Minister of Women, Youths and Children Affairs of NUG
- Incumbent
- Assumed office 16 April 2021
- Appointed by: CRPH
- President: Win Myint
- Prime Minister: Mahn Win Khaing Than
- Vice President: Duwa Lashi La

Member of the Amyotha Hluttaw
- In office 1 February 2016 – 1 February 2021
- Constituency: № 10 of Yangon Region
- Majority: 172,295

Personal details
- Born: 18 August 1965 (age 60) Insein Township, Yangon, Myanmar
- Party: National League for Democracy
- Children: one (daughter)
- Alma mater: University of Yangon
- Occupation: Zoologist; Politician; Social activist;

= Naw Susanna Hla Hla Soe =

Karen politician, social activist and zoologist (born 1965)

Naw Susanna Hla Hla Soe (နော်ဆူဇန်နာလှလှစိုး), or simply Naw Hla Hla Soe (နော်လှလှစိုး), is a Karen zoologist, politician and social activist who mainly focuses on the development of the lives of ethnic Karen women in Burma.

==Early life and humanitarian works==
Susanna was born on 18 August 1965 in Insein and got her bachelor's and master's degree in Zoology from the University of Yangon. While she was on her studies, Susanna started as a clerk and later as a project manager at World Vision which promoted her education with leadership workshops and an MBA in NGO leadership from Eastern University, Philadelphia, United States. In 2003, she joined Karen Women's Action Group (KWAG) where she became an executive director in 2010.

When Cyclone Nargis broke out in the Irrawaddy Delta in 2008, Susanna led an emergency relief team to resettle families and rebuild their homes.

Susanna was named Woman of the Year in 2011 by Hotnews Media Group and honored by the Karen Baptist Church as Outstanding Social Worker in April 2011. In 2012, she received the InterAction Humanitarian Award for her "extraordinary leadership."

She is a chairperson of Women's Organizations Network of Myanmar (WON), a steering committee member of Women’s Protection Technical Working Group and president of Women's Peace Network.

==Political career==
In the 2015 Myanmar general election, Susanna contested in № 10 constituency of Yangon Region for Amyotha Hluttaw, from National League for Democracy, and won a seat by 172,295 votes.
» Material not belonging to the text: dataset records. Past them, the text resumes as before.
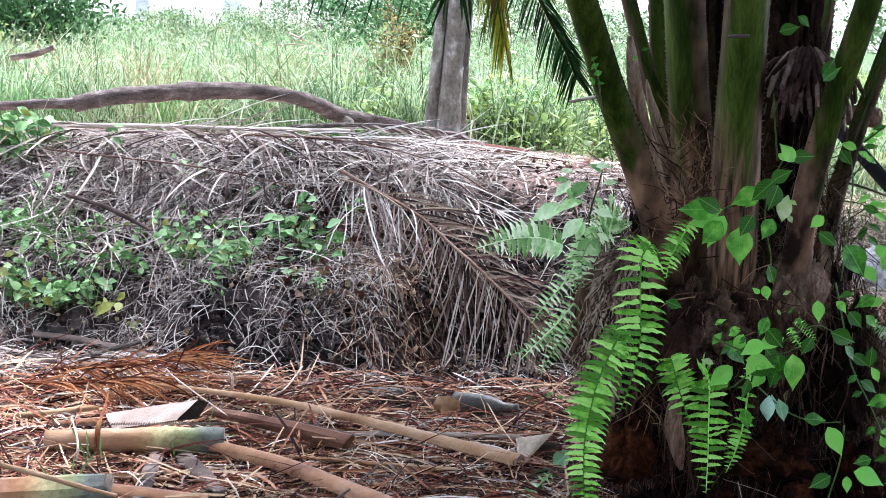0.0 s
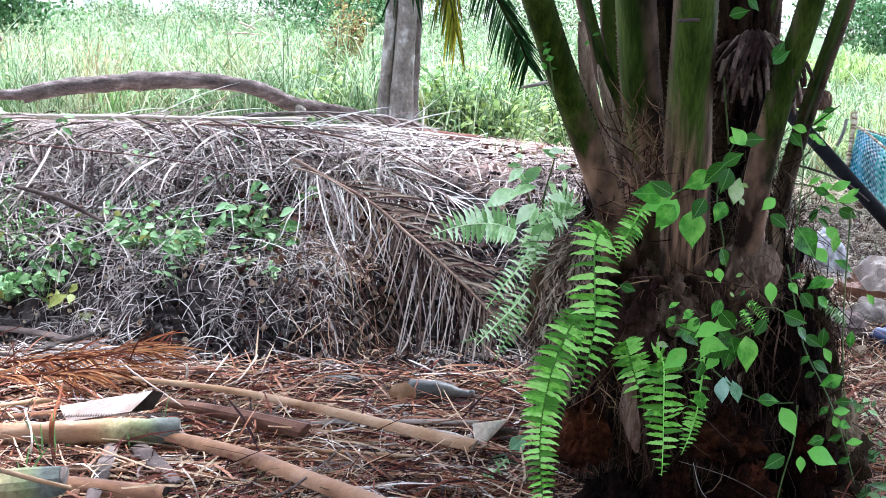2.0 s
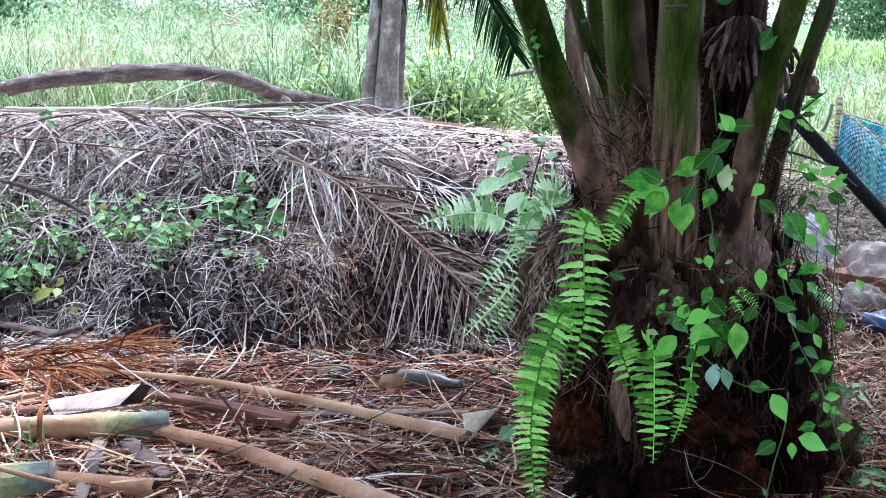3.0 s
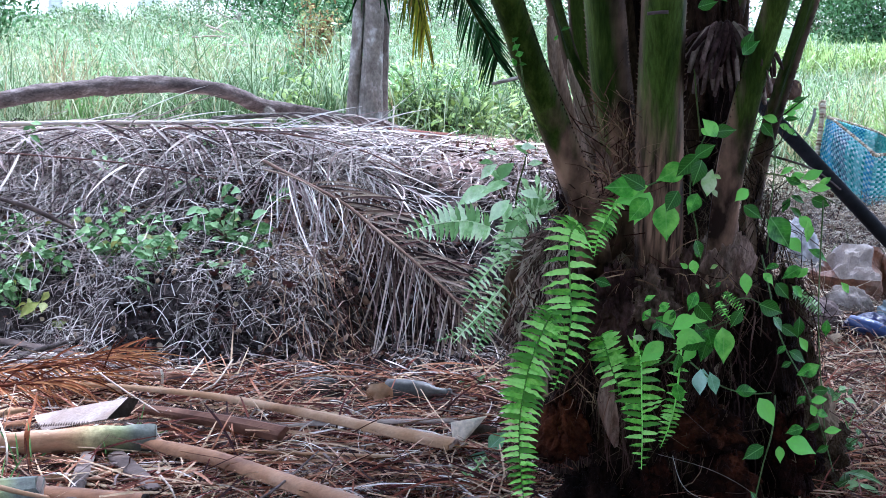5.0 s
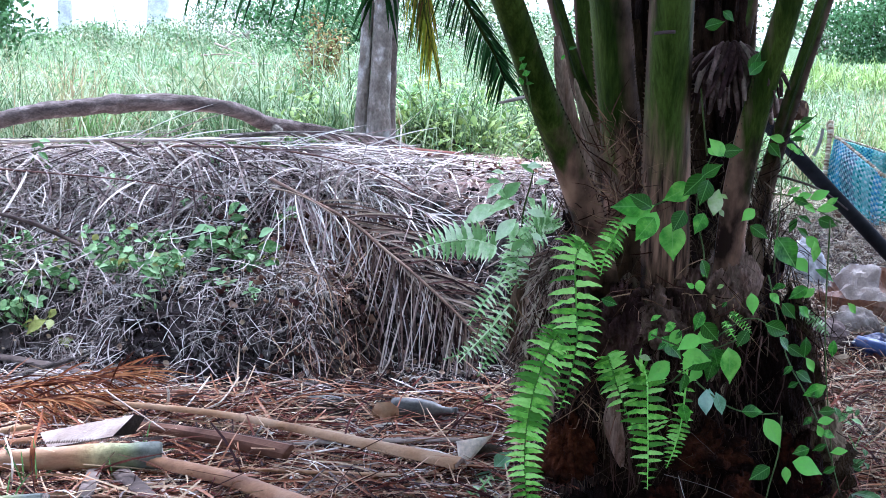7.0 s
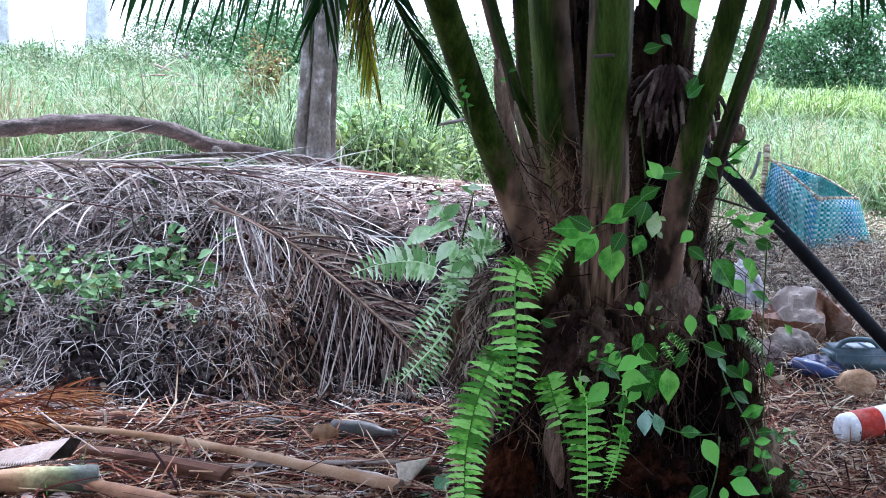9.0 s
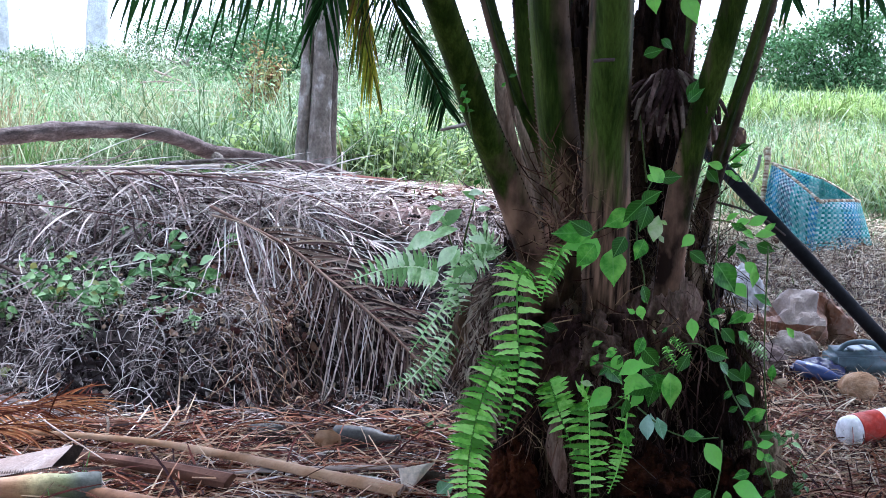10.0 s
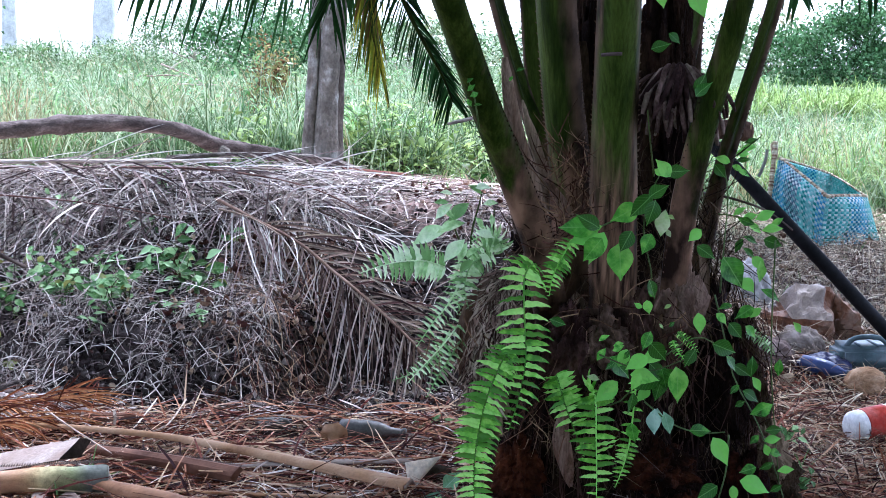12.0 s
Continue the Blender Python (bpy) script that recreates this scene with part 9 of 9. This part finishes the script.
for line in ([(-1.238, 4.230, 0.098), (-1.119, 3.880, 0.130), (-1.118, 3.860, 0.060)], [(-0.724, 3.840, 0.068), (-0.633, 3.530, 0.119), (-0.620, 3.550, 0.058)], [(-0.724, 5.270, 0.048), (-0.700, 4.710, 0.098), (-0.768, 4.800, 0.048)], [(-1.236, 5.260, 0.058), (-1.044, 4.700, 0.119), (-0.822, 4.410, 0.079)], [(-1.449, 4.600, 0.069), (-1.318, 4.570, 0.089), (-1.259, 4.740, 0.068)]):
    solo("bent_reed", Geo().tube(bend(line, 14), np.linspace(0.0035, 0.002, 14), 6, rough=0.2), CUT, line[0], "pale bare dry reed looping over the litter", "reed", "pale bent reeds")
for line in ([(-1.691, 11.200, 1.194), (-1.578, 11.200, 1.147), (-1.458, 11.200, 1.099), (-1.370, 11.200, 1.027)], [(-1.788, 11.200, 1.105), (-1.639, 11.200, 1.114), (-1.506, 11.200, 1.099)], [(-1.580, 11.200, 1.054), (-1.439, 11.200, 1.047), (-1.289, 11.200, 1.052)], [(-1.639, 11.200, 1.146), (-1.578, 11.200, 1.195), (-1.529, 11.200, 1.220)], [(-1.056, 11.200, 0.876), (-0.983, 11.200, 0.889), (-0.914, 11.200, 0.881)]):
    solo("dry_branch", Geo().tube(bend(line, 12), np.linspace(0.008, 0.004, 12), 6, rough=0.3), PALE_STALK, line[0], "pale bare dry branch lying in the tall grass", "branch", "pale dry branches")
# long arched stems and twigs
for i, (line, r) in enumerate((([(0.842, 4.200, 0.866), (0.905, 4.100, 0.858), (0.996, 4.100, 0.826), (1.066, 4.100, 0.775)], 0.004), ([(0.535, 3.450, 0.228), (0.563, 3.420, 0.157), (0.658, 3.420, 0.113)], 0.0007), ([(0.502, 3.450, 0.231), (0.611, 3.400, 0.211), (0.703, 3.400, 0.161), (0.771, 3.400, 0.096)], 0.0007),
                               ([(0.535, 3.450, 0.355), (0.571, 3.420, 0.324), (0.611, 3.420, 0.288)], 0.0007), ([(-0.488, 3.550, 0.057), (-0.402, 3.630, 0.088), (-0.327, 4.040, 0.069)], 0.004),
                               ([(-0.444, 5.500, 0.385), (-0.374, 5.450, 0.210), (-0.335, 5.400, 0.056)], 0.003), ([(-0.211, 6.900, 0.842), (-0.214, 6.800, 0.748), (-0.231, 6.700, 0.632)], 0.004), ([(0.120, 3.600, 1.072), (0.158, 3.580, 1.080), (0.189, 3.560, 1.089)], 0.004))):
    solo("twig", Geo().tube(bend(line, 14), np.linspace(r, r * 0.6, 14), 6, rough=0.2), TWIG, line[0], "thin bare dry twig among the plants", "twig", "bare twigs")
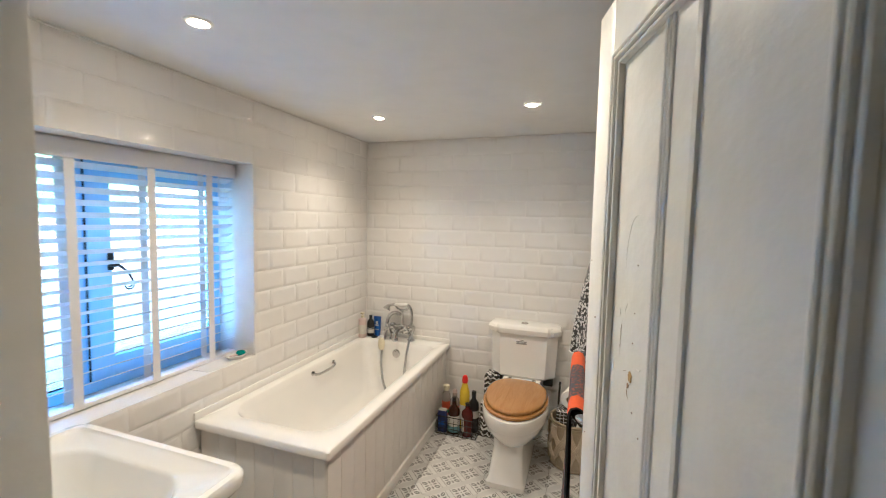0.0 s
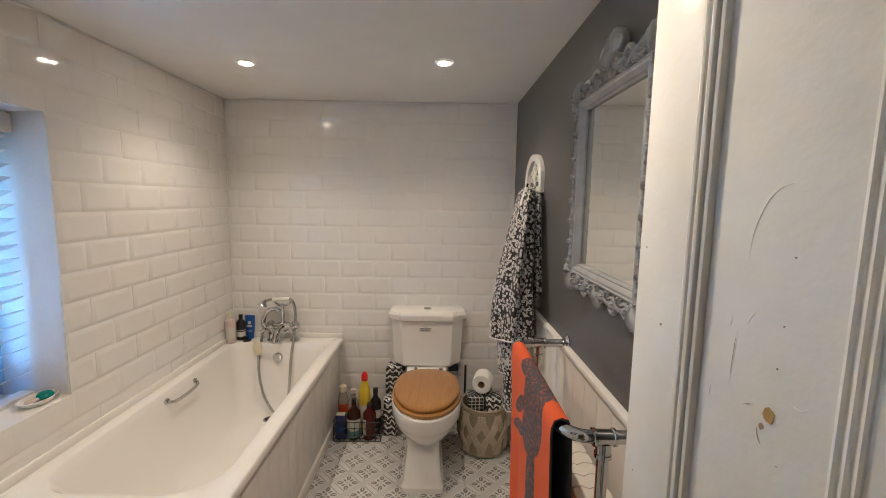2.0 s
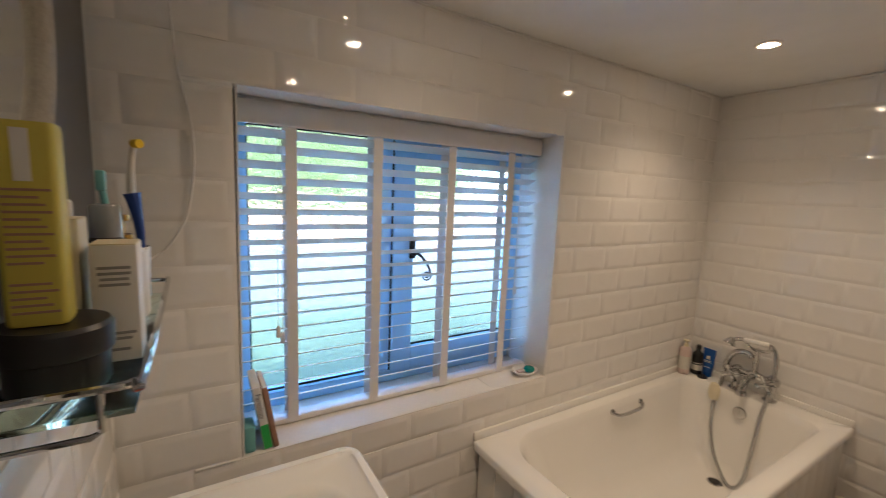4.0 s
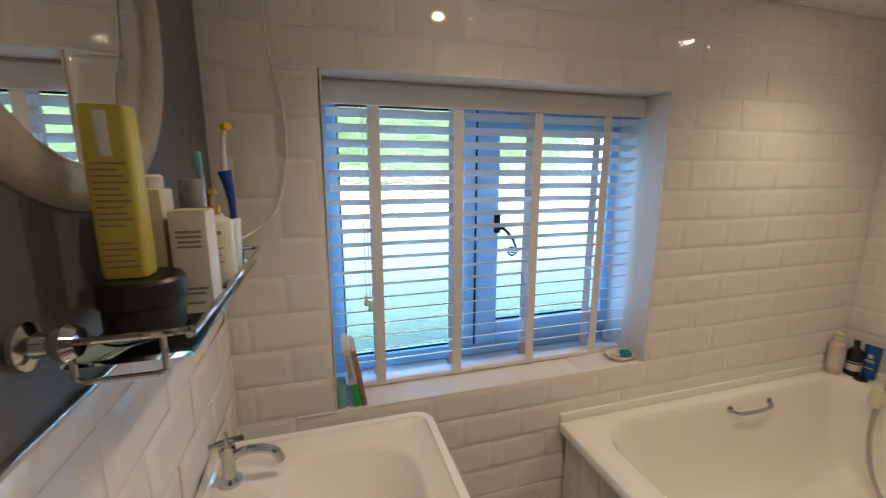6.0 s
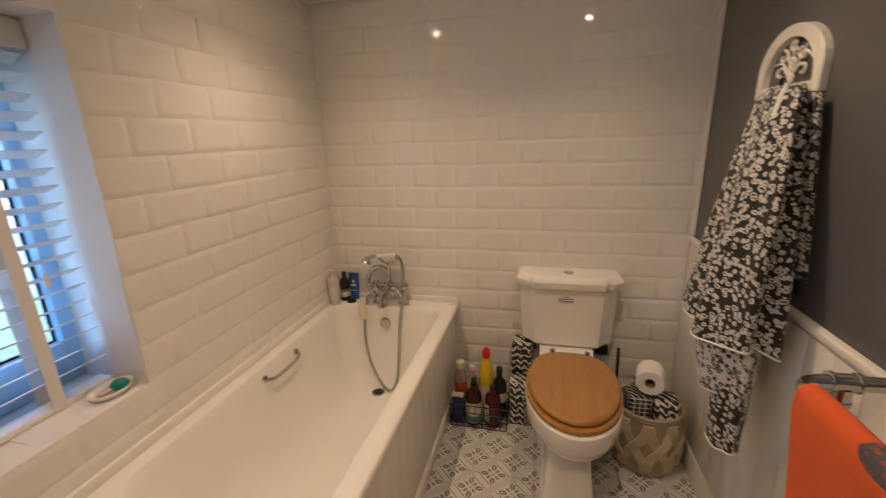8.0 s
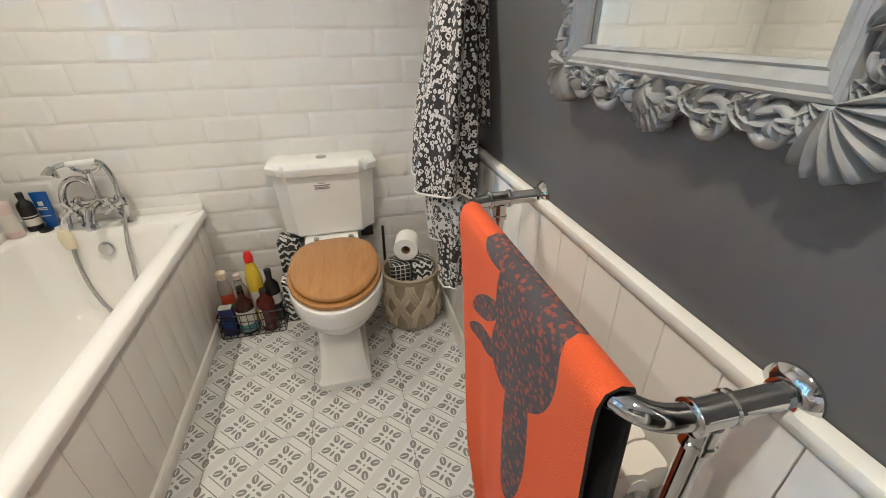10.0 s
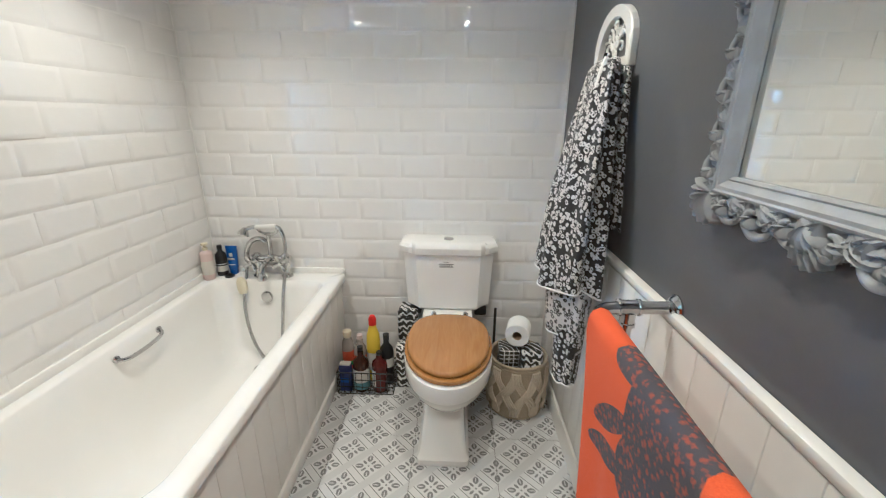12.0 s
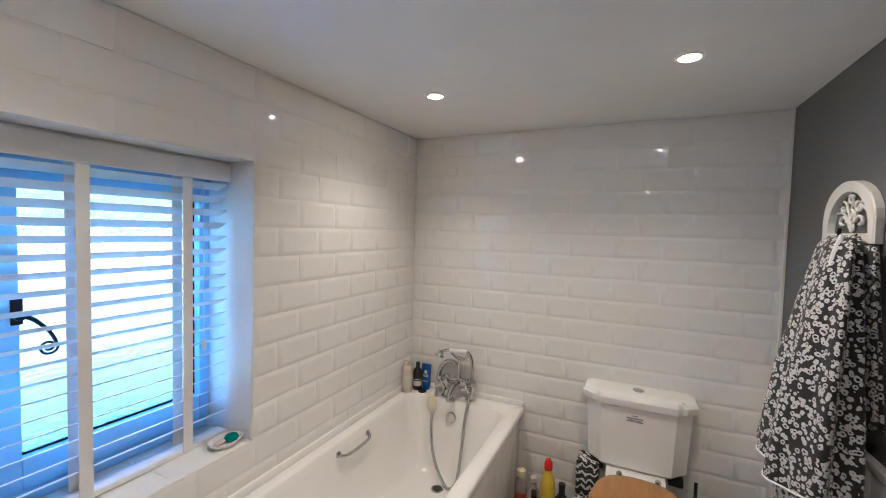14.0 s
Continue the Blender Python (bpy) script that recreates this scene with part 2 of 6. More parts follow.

In the 2020 Myanmar general election, she contested for Karen ethnic affairs minister of Yangon Region and won by 106,144 votes (71.75%). But she was not allowed to assume her seat due to the military coup.

On 16 April 2021, when Committee Representing Pyidaungsu Hluttaw formed National Unity Government (NUG), Susanna became the Minister of Women, Youths and Children Affairs. At NUG's virtual press conference, she urged ASEAN and the world's leaders not to recognize the coup.